California voters will decide in November whether to legalize recreational marijuana. Secretary of State Alex Padilla confirmed that a random sample of signatures among the 600,000 submitted has qualified placing the question on the November ballot. A win in California would mean 1 in 6 Americans live in states where recreational marijuana use is legal.
The initiative, which requires a simple majority vote to pass, would allow adults ages 21 and older to possess, transport and use up to an ounce of cannabis recreationally. The initiative would also allow individuals to grow as many as six plants for recreational use. Smoking marijuana would remain prohibited in places where tobacco use is already off limits, including restaurants and bars. Both recreational and medical marijuana sales face an initial 15% excise tax. Cities and counties would retain the right to impose their own fees and taxes, if not ban pot-related businesses altogether.
According to estimates from state officials, the measure would raise as much as $1 billion per year in revenue, reducing public safety costs for police, courts, jails and prisons by tens of millions of dollars. Proceeds would go to covering regulatory costs. Further provisions state that the money collected would fund research on the effects of legalization, as well as environmental mitigation and substance abuse treatment.
Californians to Control, Regulate and Tax Adult Use of Marijuana While Protecting Children, the leading campaign for the initiative, has raised more than $3.7 million thus far.
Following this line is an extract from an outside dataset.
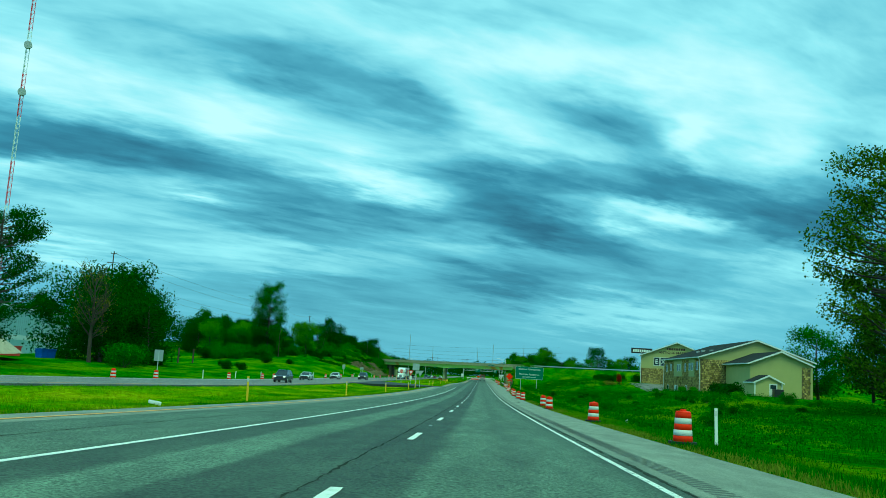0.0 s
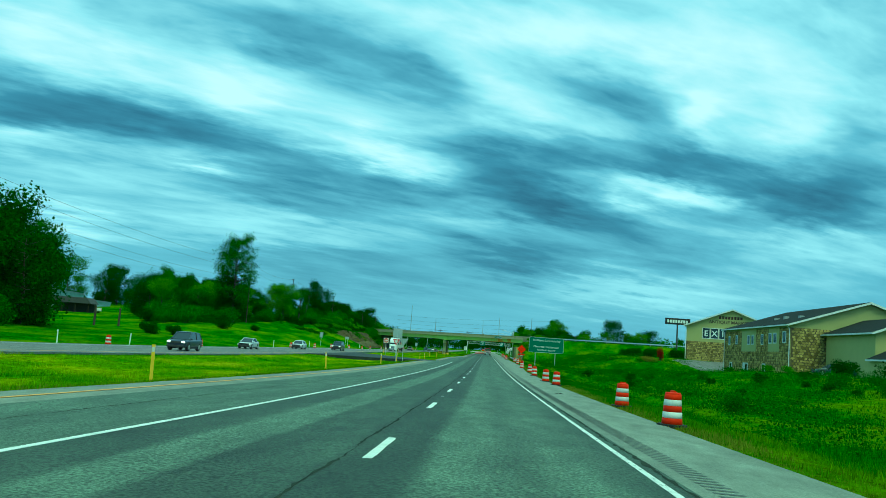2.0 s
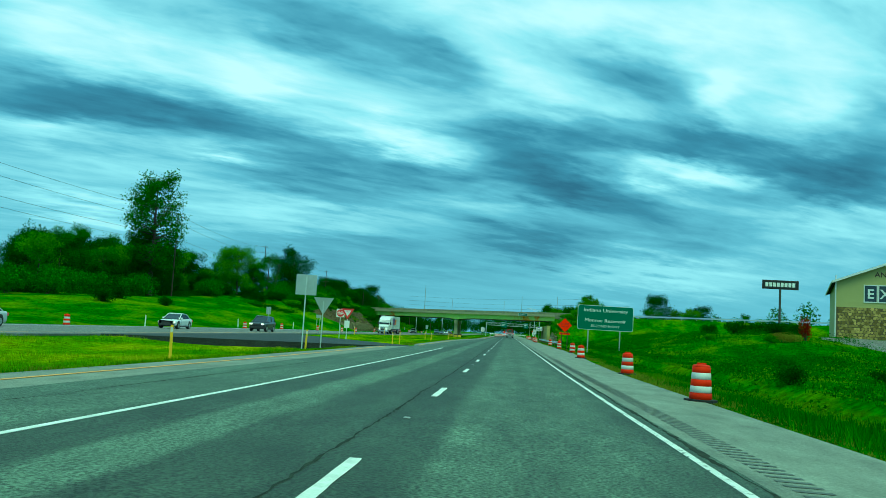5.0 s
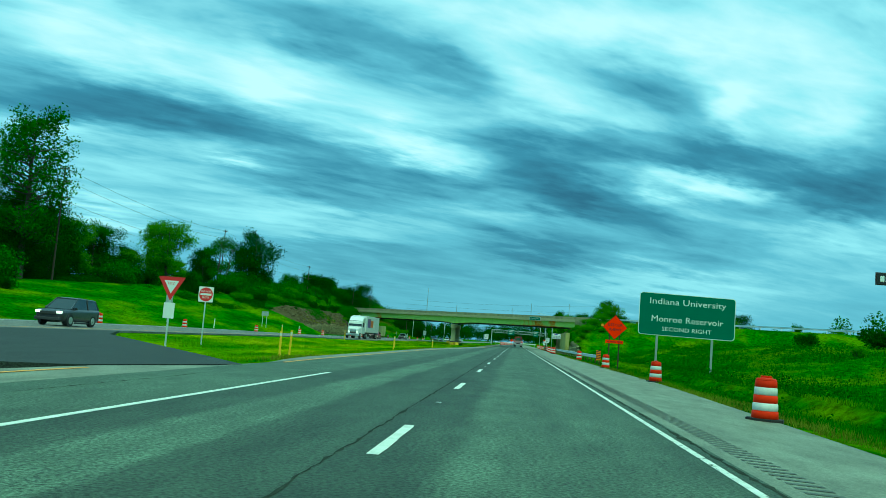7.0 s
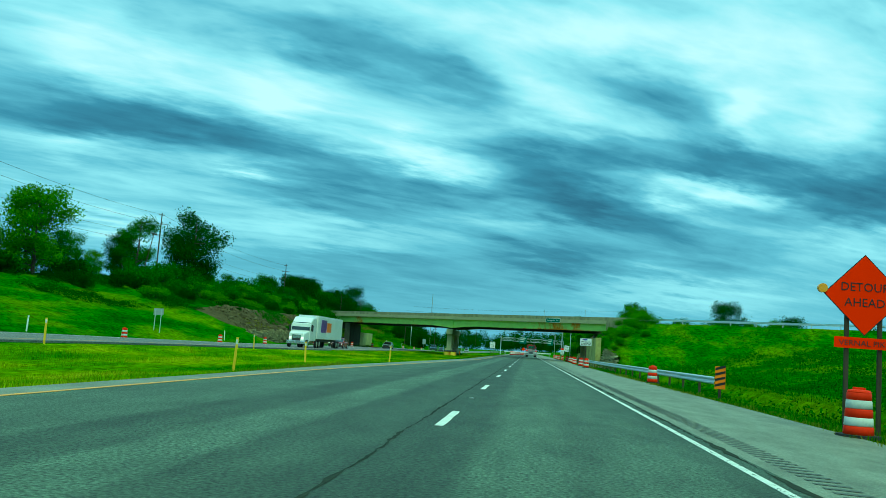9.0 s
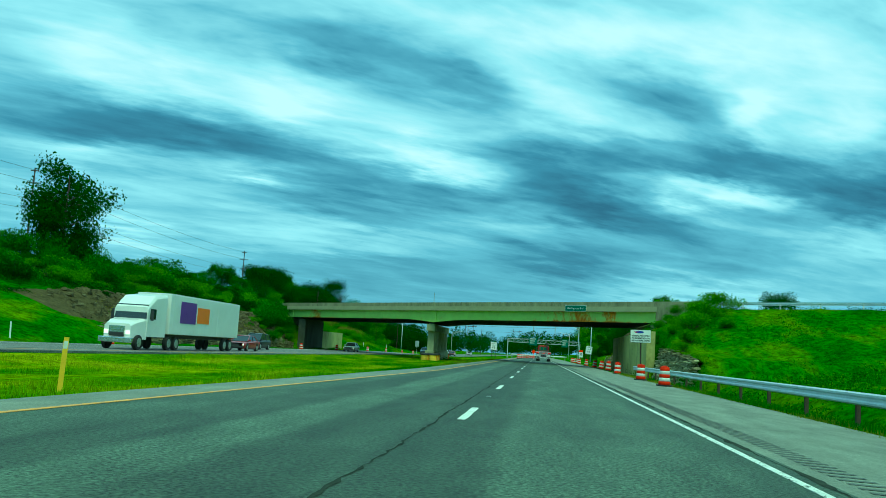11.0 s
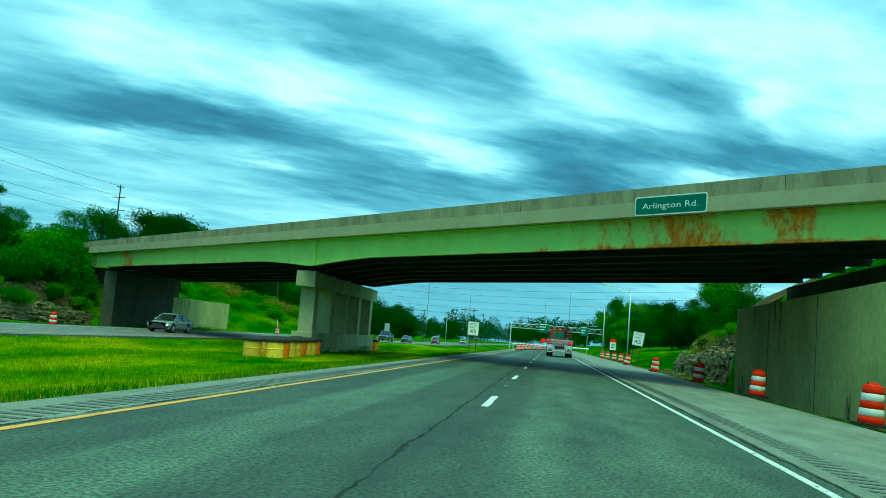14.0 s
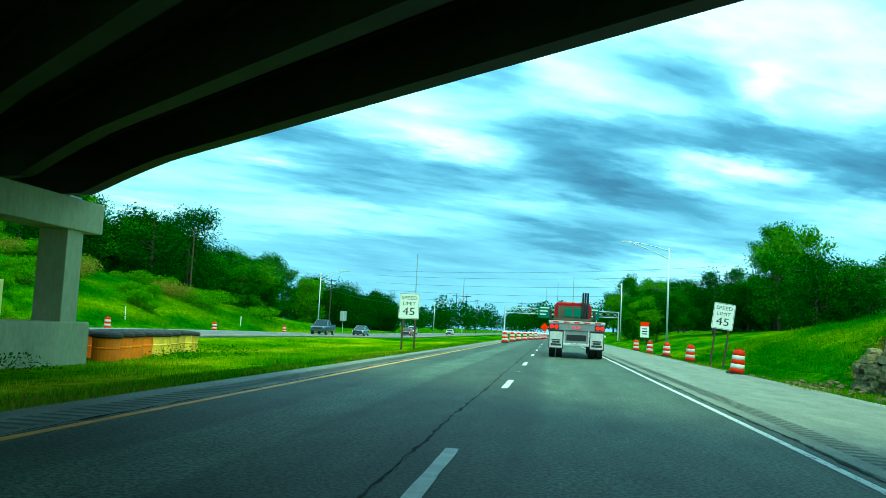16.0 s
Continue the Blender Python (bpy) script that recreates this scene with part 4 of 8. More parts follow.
def tar_seam(x, y0, y1, wide, label, seed, step=0.2):
    """A ragged dark joint along the paving."""
    r = random.Random(seed)
    bm = bmesh.new()
    n = int((y1 - y0) / step)
    prev = None
    for i in range(n + 1):
        y = y0 + step * i
        c = x + 0.05 * noise.noise((y * 0.35, seed, 0)) + r.uniform(-0.02, 0.02)
        k = wide * max(0.12, 0.6 + 0.9 * noise.noise((y * 0.5, seed, 4))) * r.uniform(0.15, 1.5)
        z = grade(y) + 0.004
        row = (bm.verts.new((c - k / 2, y, z)), bm.verts.new((c + k / 2, y, z)))
        if prev:
            bm.faces.new((prev[0], prev[1], row[1], row[0]))
        prev = row
    single("trim_seam", bm, M_TAR, label, "road joint", "structure")


tar_seam(-0.34, -20, 470, 0.06, "ragged black joint beside the lane dashes", 1)
tar_seam(-5.45, -20, 172, 0.05, "ragged dark joint along the turning lane", 4)
tar_seam(3.88, -20, 470, 0.11, "ragged black crack beside the white edge line", 2)
tar_seam(-3.92, 296, 470, 0.06, "ragged black crack beside the yellow line", 3)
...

The coalition is large and well connected politically, counting community leaders and public health experts among its members. Former Facebook president Sean Parker and
California Lt. Governor Gavin Newsom are leading contributors to the coalition, a group which includes legalization advocacy group Drug Policy Action and a committee funded by Weedmaps, a firm that helps consumers locate pot shops.
Lt. Governor Gavin Newsom. (Credit: Source.)
Law enforcement and other groups, however, vow to battle the initiative. The Coalition for Responsible Drug Policies leads the opposition and comprises the California Police Chiefs Association, and the California Hospital Association, among others. The group has raised about $125,000 in contributions from groups including the Association of Los Angeles Deputy Sheriffs State PAC and the Los Angeles County Professional Peace Officers Association. Acknowledging the funding gap with proponents, a spokesman for the group, Tim Rosales, said pointedly, “They have the money and we have the facts.”
Rosales notes that under current law, convicted heroin and methamphetamine dealers are banned from involvement in the medical marijuana industry. The initiative would overturn that ban, however, allowing felons to obtain licenses to sell recreational marijuana. “The proponents were specifically advised by numerous law enforcement groups during the comment period about this huge flaw, but they deliberately chose to keep it in, and you have to ask ‘Why?’” Rosales said. “Who is that provision for? They got it wrong. Again.”
The initiative’s supporters have promoted it as a civil rights issue. They argue that minority communities endure a share of drug crimes and arrests disproportionate to the offenses committed. They further contend the initiative would make it more difficult for those under the age of 21 to obtain pot and that law enforcement would have an easier time cracking down on illicit sales, sales that have spiked since California legalized medical marijuana two decades ago.